Mathew Vollmer’s idea of what a prayer is, evolved over time.
“When I was a kid I mostly asked for, please keep my parents safe, keep my sister safe. Thank you for this. Thank you for that. Thank you for our dogs and our food and our house and all that. So they were prayers of thanks but they were also petitions like; help me find my lost wallet.”
His new collection is called, “A Book of Uncommon Prayer” not to be confused with THE Book of Common Prayer written in the 16th century and featured since then at the Anglican Church to the point where people today can often recite them by memory.
“The Book of Common Prayer has a section in it, prayers and thanksgivings, I think it’s called in which there are prayers for all occasions.
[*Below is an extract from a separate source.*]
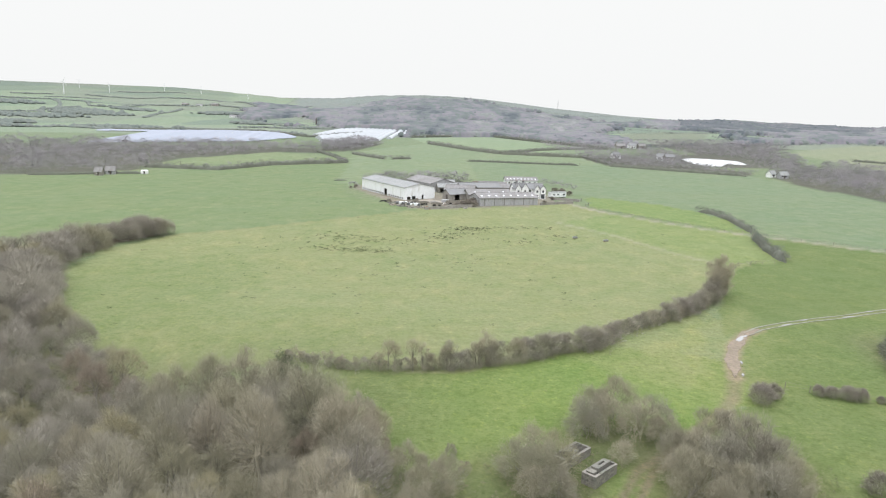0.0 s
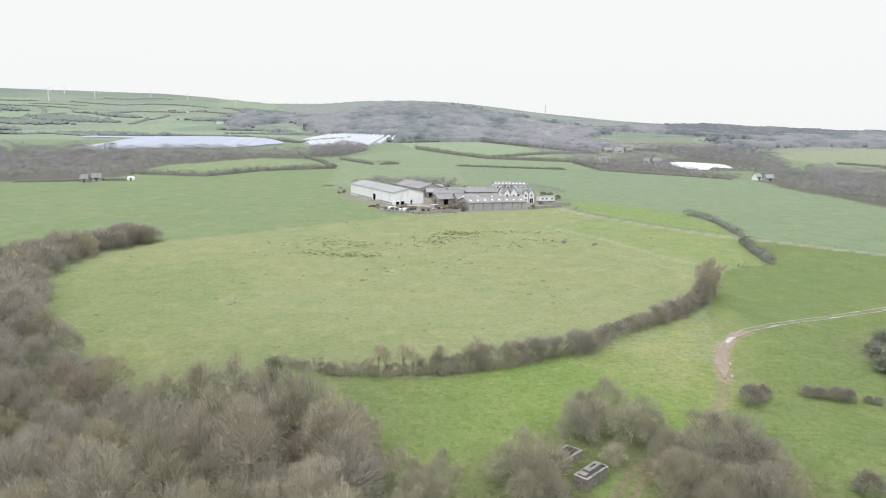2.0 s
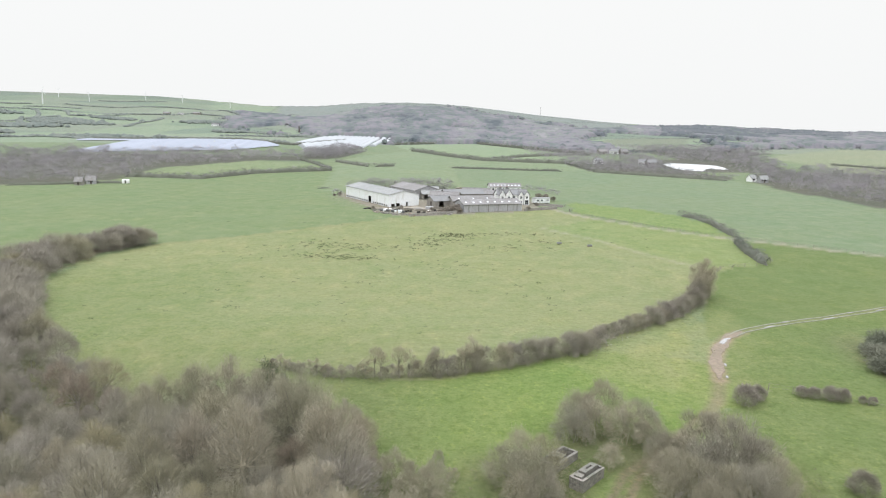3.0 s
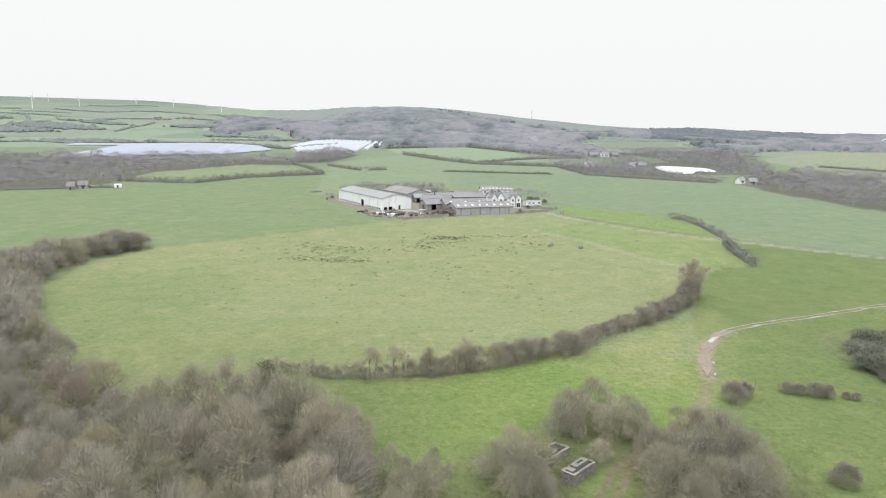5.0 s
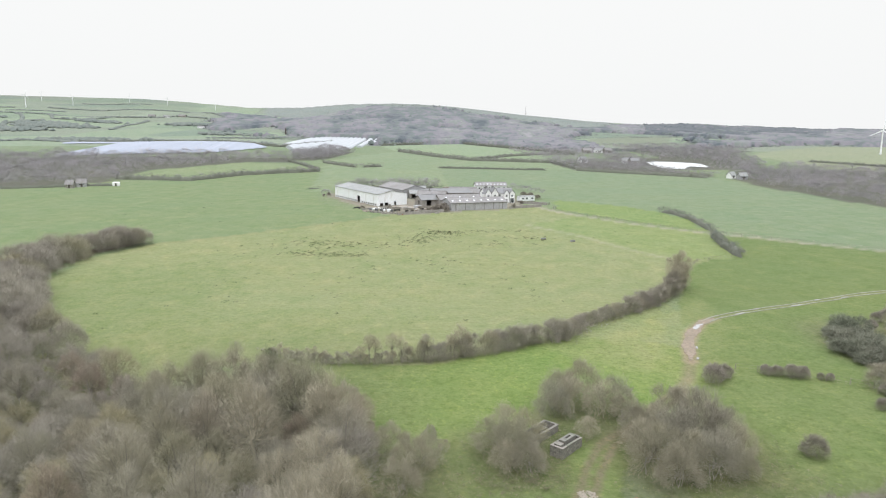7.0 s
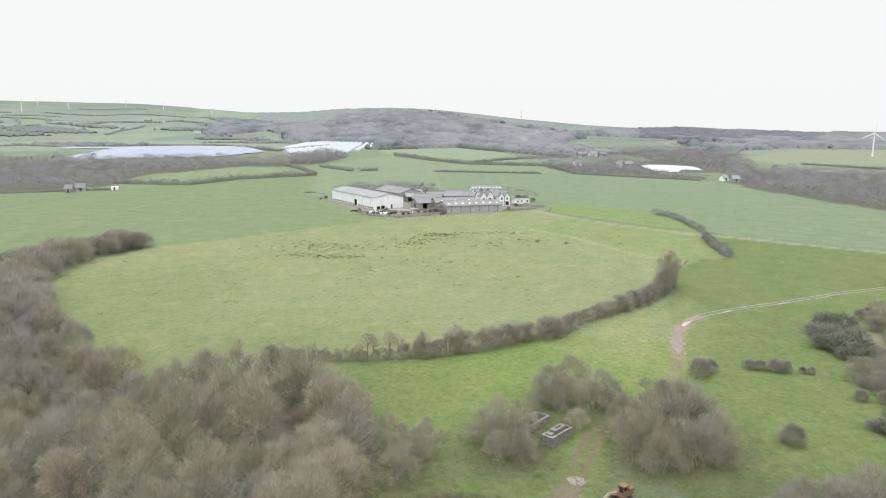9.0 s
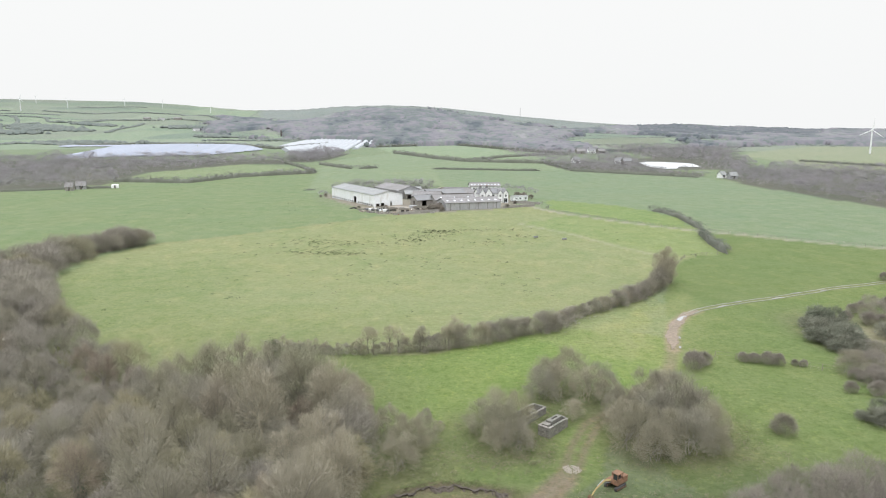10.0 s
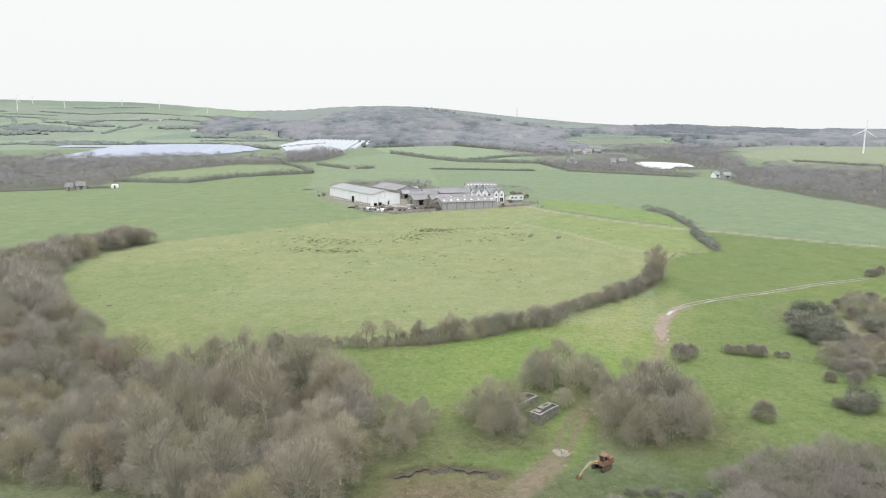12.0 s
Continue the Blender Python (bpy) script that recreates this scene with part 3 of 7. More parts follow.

So there are prayers for the sick, prayers for government, prayers for rain, prayers for just about anything you can think of.
Vollmer grew up as a Seventh Day Adventists, where the prayers are not so circumscribed. In fact they’re not written down at all, but rather evolve in real time. Prayers with which no one could read along. And that gave him the idea for this collection.
“I’m always interested in forms that writing has taken or can take so these are prayers but they’re also essays and meditations. And the ways that the conventions of particular forms exert pressure on the writer. You have to do certain things for it to be a prayer or be considered a prayer but then how do you go off the rails? How can you re-shape someone’s understanding of what a prayer is or what a prayer can do? And I’m always interested in the ways that writing can help us receive the actual forms where the writing resides.”
It’s something you can hear even in this list of titles of the poems he wrote or commissioned from dozens of other writers.
Mathew Vollmer Reading from “A Book of Uncommon Prayer:
“For the Harmless, Yet Disgusting Parasitic Nematodes that Last Week Briefly Infected Our Children, For the Spudnuts as They Take to the Sky, For the Woman who Bought a Groupon, For a Teenage Girl Embarking Upon a Week Long Carnival Cruise with Her Parents, For Target, To God Almighty that I Have Never Believed In, Especially Since This Entity Saw Fit to Take My Best Friend Rosemarie Who Had Just Finished Med School at Johns Hopkins, When She Was Killed in a Horrible Car Accident, For Lubbock, For Those Haunted by Deceased Parents, Lost Youth, Missed Connections, Misspent Friendships, Spent Looks, Dropped Balls, Roads Not Taken, Words Not Spoken, Words Spoken, Dampened Passions, Failures of Both Business and Imagination, Bad Calls, Mixed Bags, Sagging Flesh, Spilt Milk, Bad Blood and Random Acts of Unkindness.”
Mathew Vollmer will read some of the poems of these titles at the Blacksburg Public Library in A Night of Fiction and Poetry with Matthew Vollmer & Erika Meitner on Miller Street, Monday, December 7th at 7 pm.